As the last of my sheets tumbled about in the drier, the non-stop rain that had marked the end of October and early November gave way to bright sunshine and coat-free temperatures. Our drought-ish September, with less than 10mm of rainfall, was amply compensated by 122mm in October – hopeless for getting any work done on my various projects but not quite enough to dampen spirits for our 30th wedding get-together of far-flung friends.

A big round number has that effect, and it’s wonderful. It mobilizes people – in this case from around Europe but also from as far away as Seattle – to make journeys they might not otherwise have undertaken. What a joy.

Now that it’s gloriously sunny after our heavy rains, I’m back in the same holding pattern as last spring: clients clamoring, contractors overwhelmed. I recently shed – in a very amicable way – one client, who said she couldn’t possibly pay me so much for a “project” which consisted of “a computerized drawing and some ideas”. Which got me thinking about what I do as a garden designer and the various ways it’s perceived.

First, of course, I pointed out to this very lovely lady that that was, reductio ad absurdum, my job description: using my training, experience and expertise to come up with ideas for improving and beautifying gardens and landscapes which I then represent clearly in graphic form.

1112FBut mostly it made me reflect once again the degree to which garden-making – so terribly important IMHO in magicking a property into a unified whole – is looked on as something of an afterthought, even by people with connections to very important gardens indeed. Of course (rightly), the garden is always the last thing to done in any (re)building or makeover. And so I often find myself working with the left-over small change of clients who just want the whole lengthy process – most of which I haven’t been involved in – to end, fast.

But then I come up against the ‘one step up from a couple of pots of geraniums’ school of thought. Anyone can stick some plants in is a common attitude among people who have called me in nevertheless – people who would never, for example, say “anyone can stick some curtains up and paint a wall” – things which are equally true. Why do they think that a garden designer is any lower in the pecking order than an architect or interior designer?

Then there’s the problem I have with some clients – more often than not women – who overlook the ‘designer’ part of my job title and focus on the ‘garden’ – as in gardening: a nice thing to potter about doing of a Sunday, wearing your pretty straw hat and your flowery gloves. By extension, they see what I do as a hobby job, rather than the fruit of long architectural training. “I really don’t understand what I’m paying you for,” one client many years ago announced – then proceeded to employ a (male) colleague at great expense to work on another area of the garden with no qualms or questioning.

Am I moaning?

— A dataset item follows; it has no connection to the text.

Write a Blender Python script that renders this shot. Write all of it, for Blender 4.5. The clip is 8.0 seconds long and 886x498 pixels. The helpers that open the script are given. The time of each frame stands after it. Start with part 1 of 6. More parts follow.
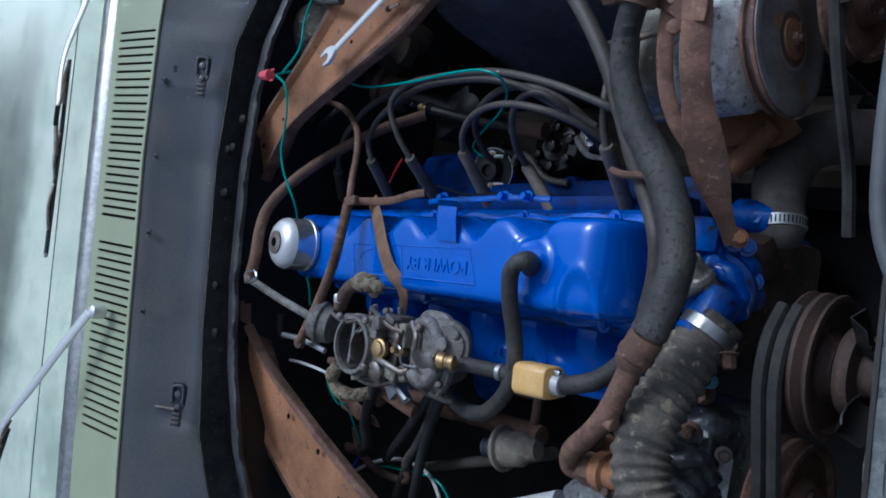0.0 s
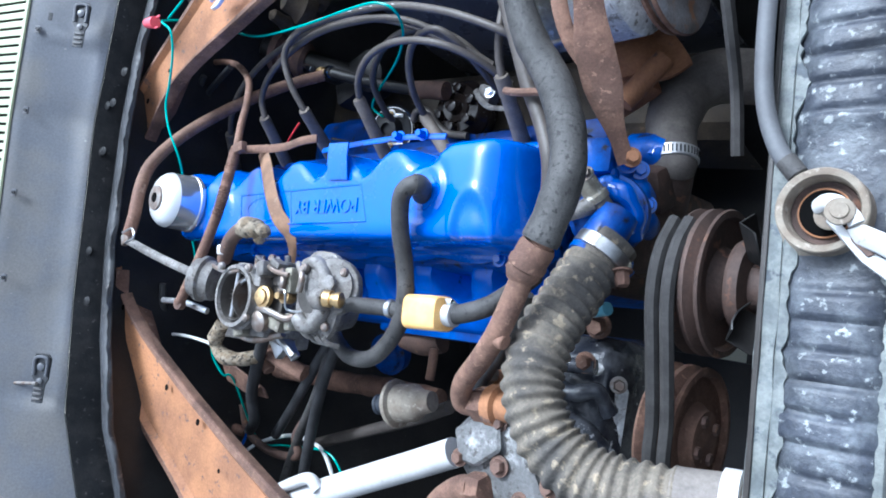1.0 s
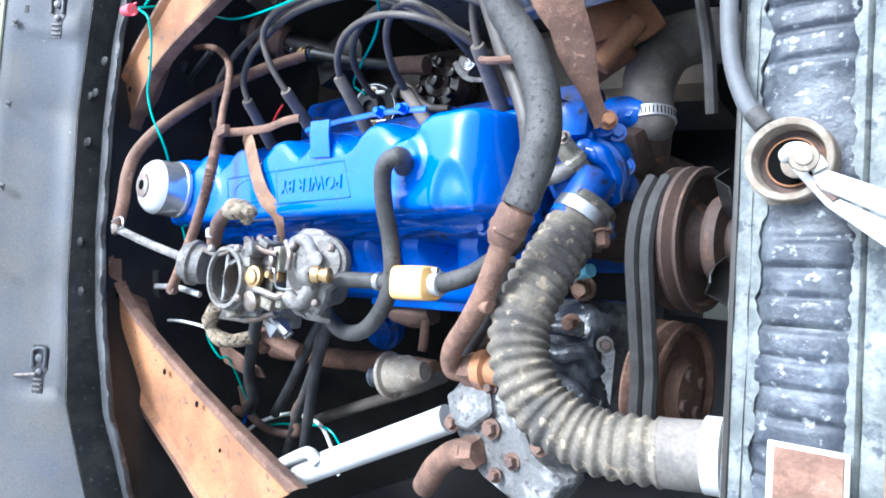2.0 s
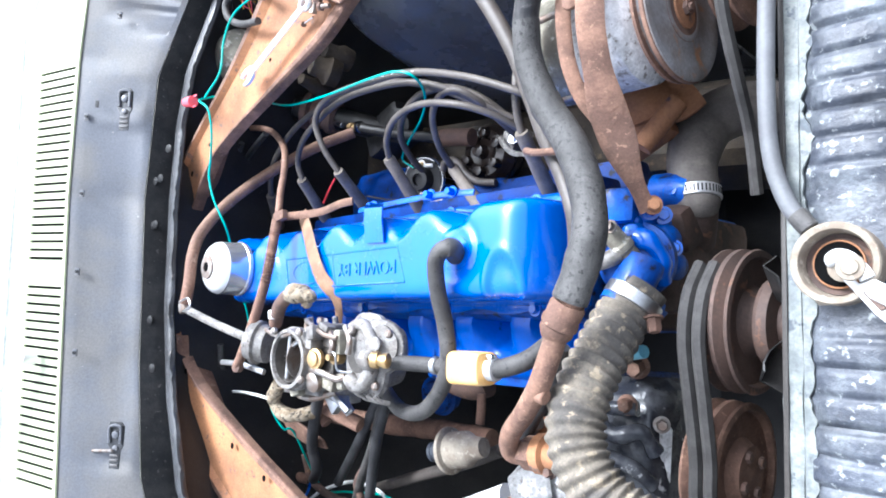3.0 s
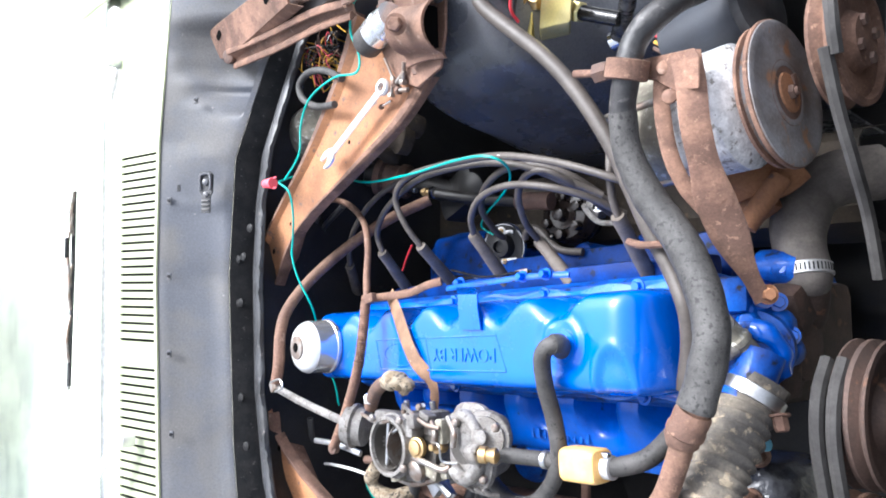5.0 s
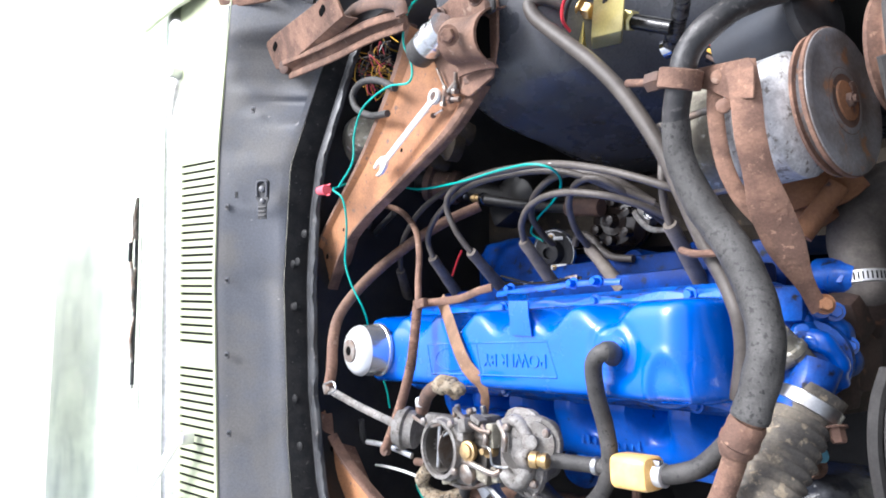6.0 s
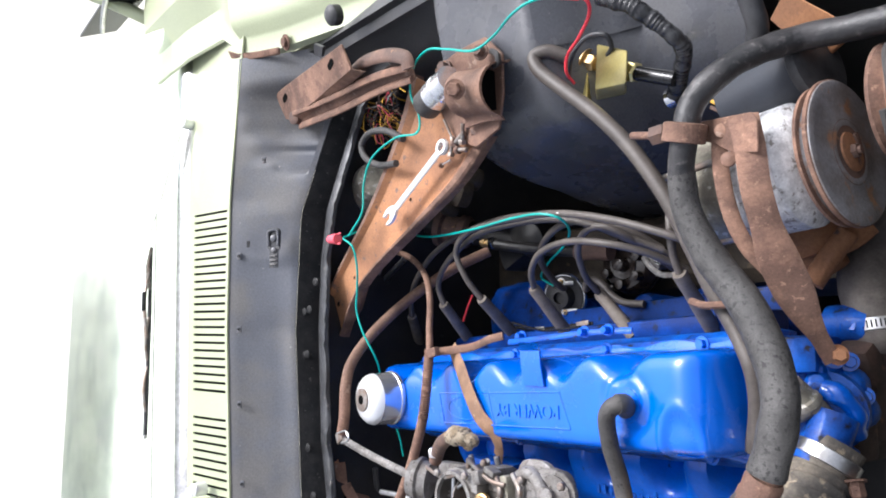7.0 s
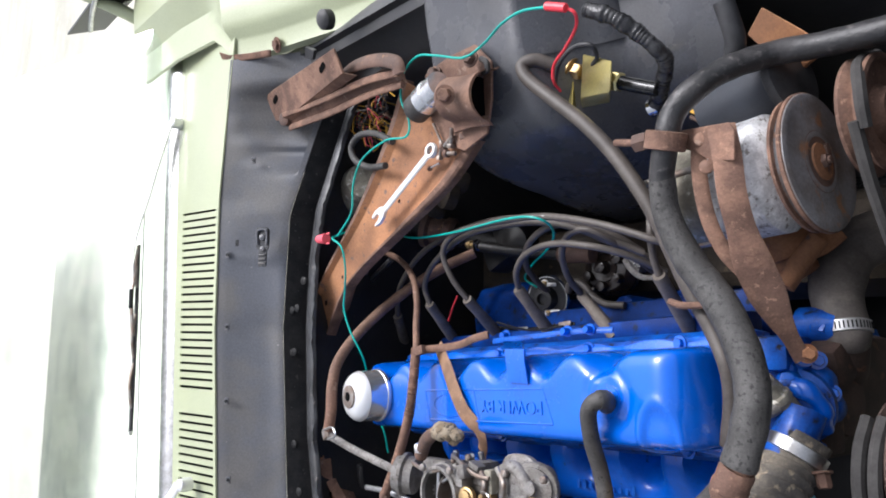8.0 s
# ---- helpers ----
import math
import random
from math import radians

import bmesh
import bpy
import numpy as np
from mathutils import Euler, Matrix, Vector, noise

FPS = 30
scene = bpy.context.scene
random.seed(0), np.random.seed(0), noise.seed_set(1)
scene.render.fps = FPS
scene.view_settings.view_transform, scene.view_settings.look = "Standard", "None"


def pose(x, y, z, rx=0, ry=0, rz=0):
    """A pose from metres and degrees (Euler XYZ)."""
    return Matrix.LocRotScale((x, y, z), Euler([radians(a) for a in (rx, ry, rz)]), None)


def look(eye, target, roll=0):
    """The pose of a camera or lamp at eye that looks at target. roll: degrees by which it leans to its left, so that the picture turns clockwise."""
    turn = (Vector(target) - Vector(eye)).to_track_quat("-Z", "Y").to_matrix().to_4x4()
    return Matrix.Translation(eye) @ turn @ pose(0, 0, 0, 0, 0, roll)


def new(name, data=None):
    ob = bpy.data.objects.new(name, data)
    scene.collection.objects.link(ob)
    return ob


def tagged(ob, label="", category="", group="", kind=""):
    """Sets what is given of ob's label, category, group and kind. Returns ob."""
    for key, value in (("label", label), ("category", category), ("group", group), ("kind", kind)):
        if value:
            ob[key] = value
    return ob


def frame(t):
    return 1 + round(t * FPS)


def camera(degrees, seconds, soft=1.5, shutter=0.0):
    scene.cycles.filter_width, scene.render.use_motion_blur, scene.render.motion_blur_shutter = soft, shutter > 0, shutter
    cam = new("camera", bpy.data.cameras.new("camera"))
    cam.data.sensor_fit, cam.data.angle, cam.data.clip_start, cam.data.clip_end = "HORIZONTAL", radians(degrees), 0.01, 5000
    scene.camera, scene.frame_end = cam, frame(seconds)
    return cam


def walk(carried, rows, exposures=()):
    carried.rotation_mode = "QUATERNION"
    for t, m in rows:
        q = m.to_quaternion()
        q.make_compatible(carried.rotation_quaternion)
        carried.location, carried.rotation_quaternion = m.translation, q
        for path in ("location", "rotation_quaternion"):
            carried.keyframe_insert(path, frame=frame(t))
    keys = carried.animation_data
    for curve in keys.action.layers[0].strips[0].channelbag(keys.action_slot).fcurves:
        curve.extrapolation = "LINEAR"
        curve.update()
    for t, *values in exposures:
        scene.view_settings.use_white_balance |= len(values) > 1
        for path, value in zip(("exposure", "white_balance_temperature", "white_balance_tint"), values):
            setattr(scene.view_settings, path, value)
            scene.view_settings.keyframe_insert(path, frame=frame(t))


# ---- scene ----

Only a little, because the vast majority of the garden owners I work with and for are wonderful. Most, I have to say, really do get it.

Last weekend, on a take-your-breath-away visit to the Villa Albani Torlonia in Rome, I found myself musing on how that owner/garden designer relationship might have been when the immense garden of a suburban villa, designed to wow visitors into abject amazement, was being plotted. Of course, the client there was an aristo with little interest in the professional pride of his designer. But there must have been some kind of implicit mutual understanding of the huge importance of the outside reflecting the grandeur of the interior.

I was quivering with emotion, visiting those magnificent parterres. This villa – six hectares now engulfed in Rome’s northern suburbs – was something I studied in depth for my Landscape Architecture degree. But at that time it was a dark secret: not even world-class scholars got past the Torlonia family – hugely private and perhap embittered by battles with the state over what they could and couldn’t do with their vast art collection… if it still existed and if they hadn’t spirited it away, into collections in the Gulf and the US (it seems that most of the culture ministry’s worst fears have been disproved).

Photographs of the villa were rare, as they still are now that the family has relaxed its rules just a tiny bit: visitors are forced to sign a document swearing not to snap as they go around the place on pain of being sued. This has the fascinating side-effect of making people look. The group we were with were itchy and jumpy to start off with when deprived of their devices. Some people couldn’t resist getting cellphones out – ostensibly checking messages or taking notes but very possibly defying the rules. But by the end, most were peering and staring, and asking questions in a way that they would not have had they been filtering the experience through a lens. It was a very good thing.

We were there as part of the extravagant package of entertainments for yet another relaunch of the Grand Hotel, now the St Regis Grand. The evening before, we guests were taken in our black tie finery to sip champagne inside the Baths of Diocletian, shut of course at that hour, and splendidly illuminated just for us. It was, naturally, breathtaking.

And so on for two days. We managed just 16 hours of the event but were there for the ballroom dinner jamboree, with a scenografia that was quite magnificent, and floral arrangements in Victorian decoupage/Belle Epoque decadence tones which were truly marvellous… though they did make conversation with guests on the other side of the table rather complicated.

And now, after parties and celebrations of various magnitude, we hunker down for the cold months. Each day you tick off the signs, for better and for worse. The hot water bottles. The stoves lit in the evening, then perhaps mid-afternoon. Those small dazzling spots of lower-in-the-sky morning sunlight breaking in around the edges of the closed shutters to hit unlikely points on living room and kitchen walls. The night time trip to the bathroom that leaves your teeth chattering as you hurry back to bed.

Outside, I’ve taken down the tomato supports. Gales battered the persimmon leaves badly so they’re not as startlingly scarlet and salmon this year but the luminous fruit glow as ever. I’m trying to find a moment to give the grass (such as it is) one final cut before I take my brave neglected lawn mower to be serviced, but it’s still too damp underfoot. The trees across the valley looked so green for so long this year that I had begun wondering whether we’d have autumn colours at all but I shouldn’t have worried.